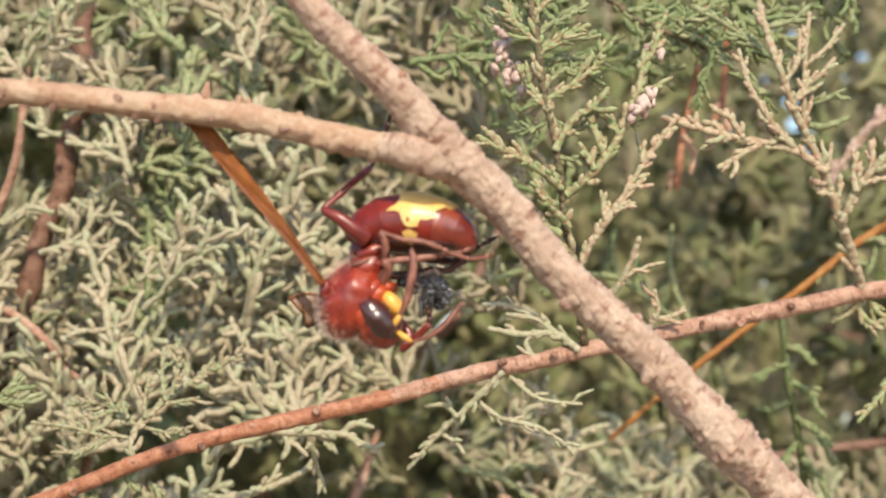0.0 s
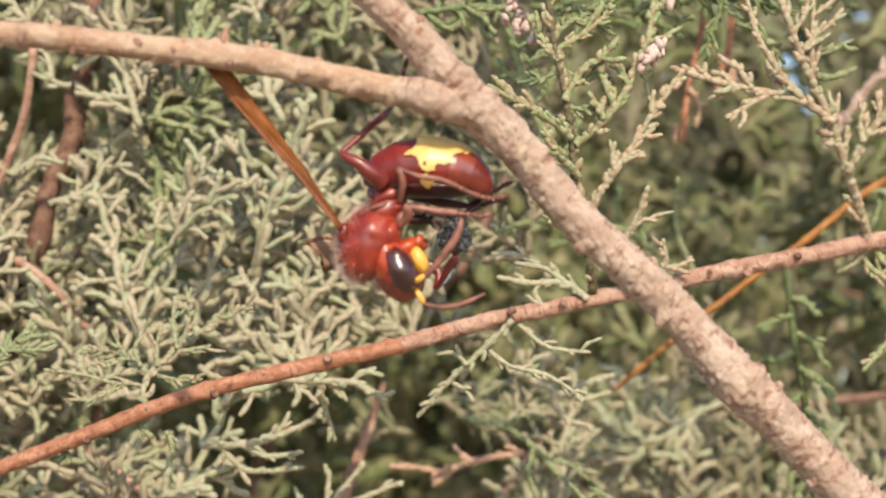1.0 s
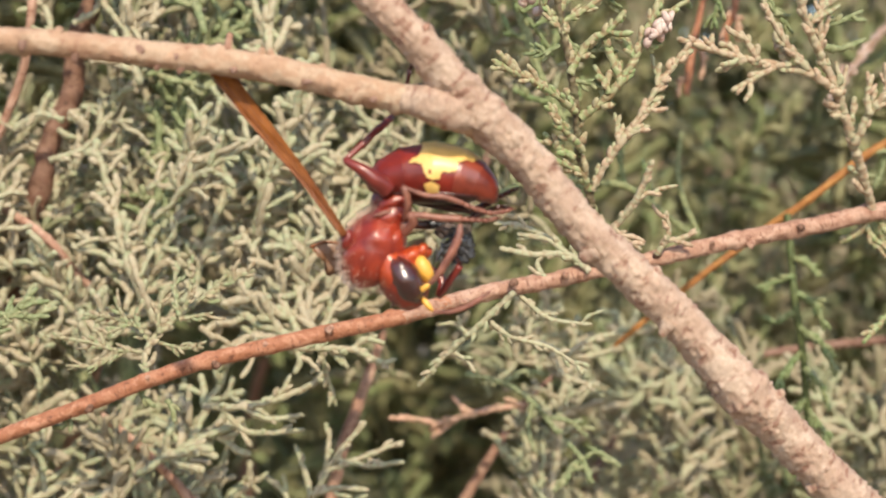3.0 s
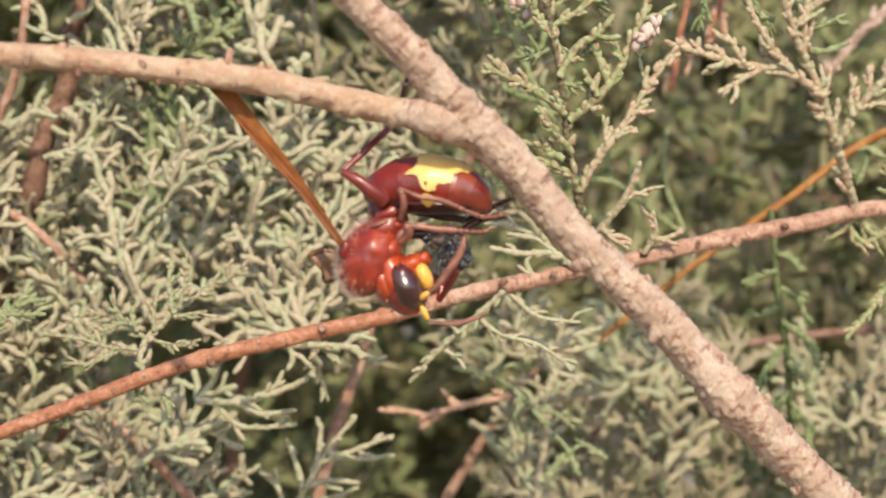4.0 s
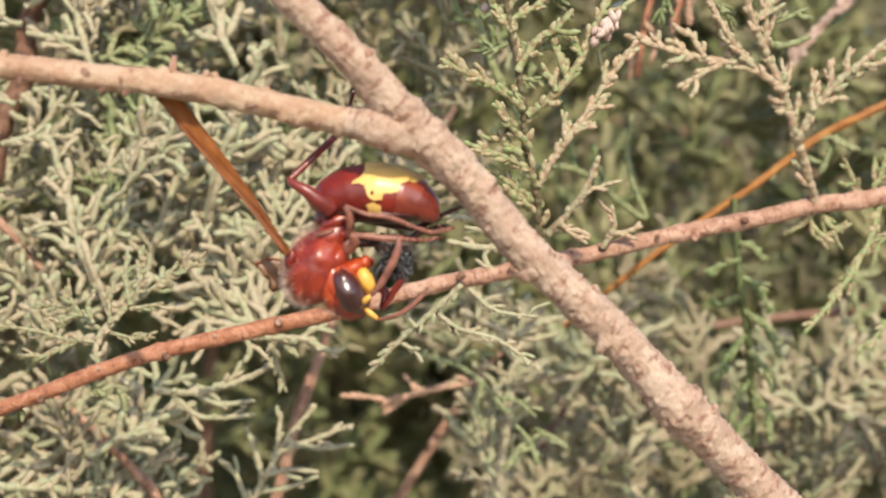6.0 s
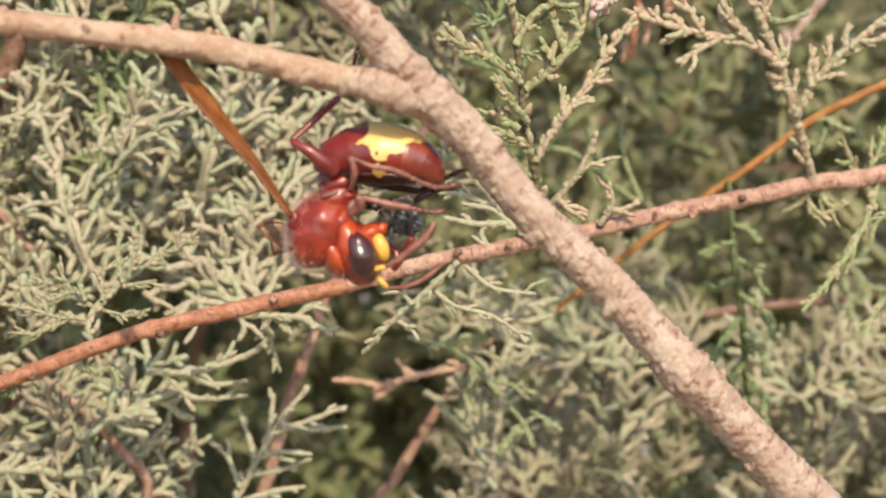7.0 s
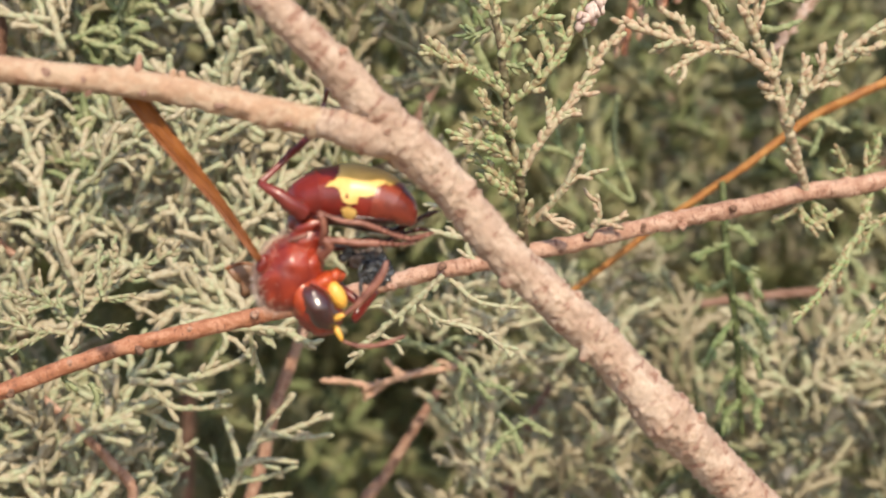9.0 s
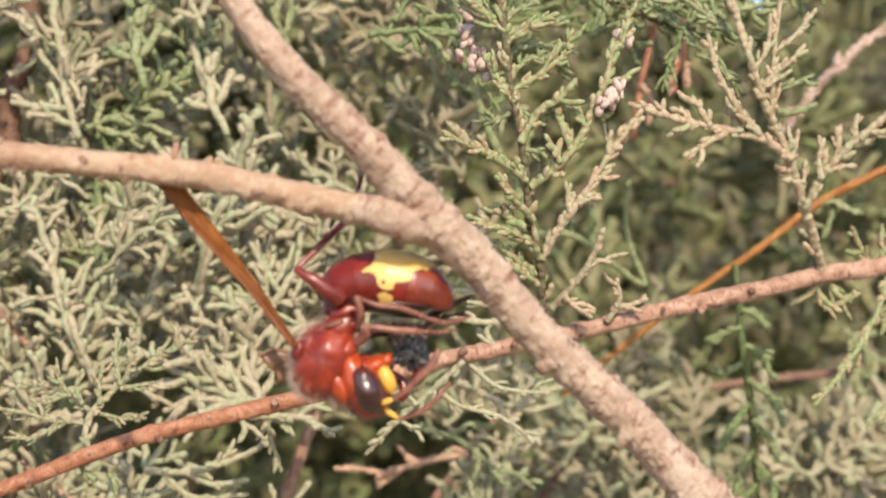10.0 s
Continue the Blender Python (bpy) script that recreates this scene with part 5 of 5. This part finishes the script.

::::::::::

## Task to carry out
Give every line back word for word and leave the pictures out.

## Solution for this problem
0.0 s
1.0 s
3.0 s
4.0 s
6.0 s
7.0 s
9.0 s
10.0 s
Continue the Blender Python (bpy) script that recreates this scene with part 5 of 5. This part finishes the script.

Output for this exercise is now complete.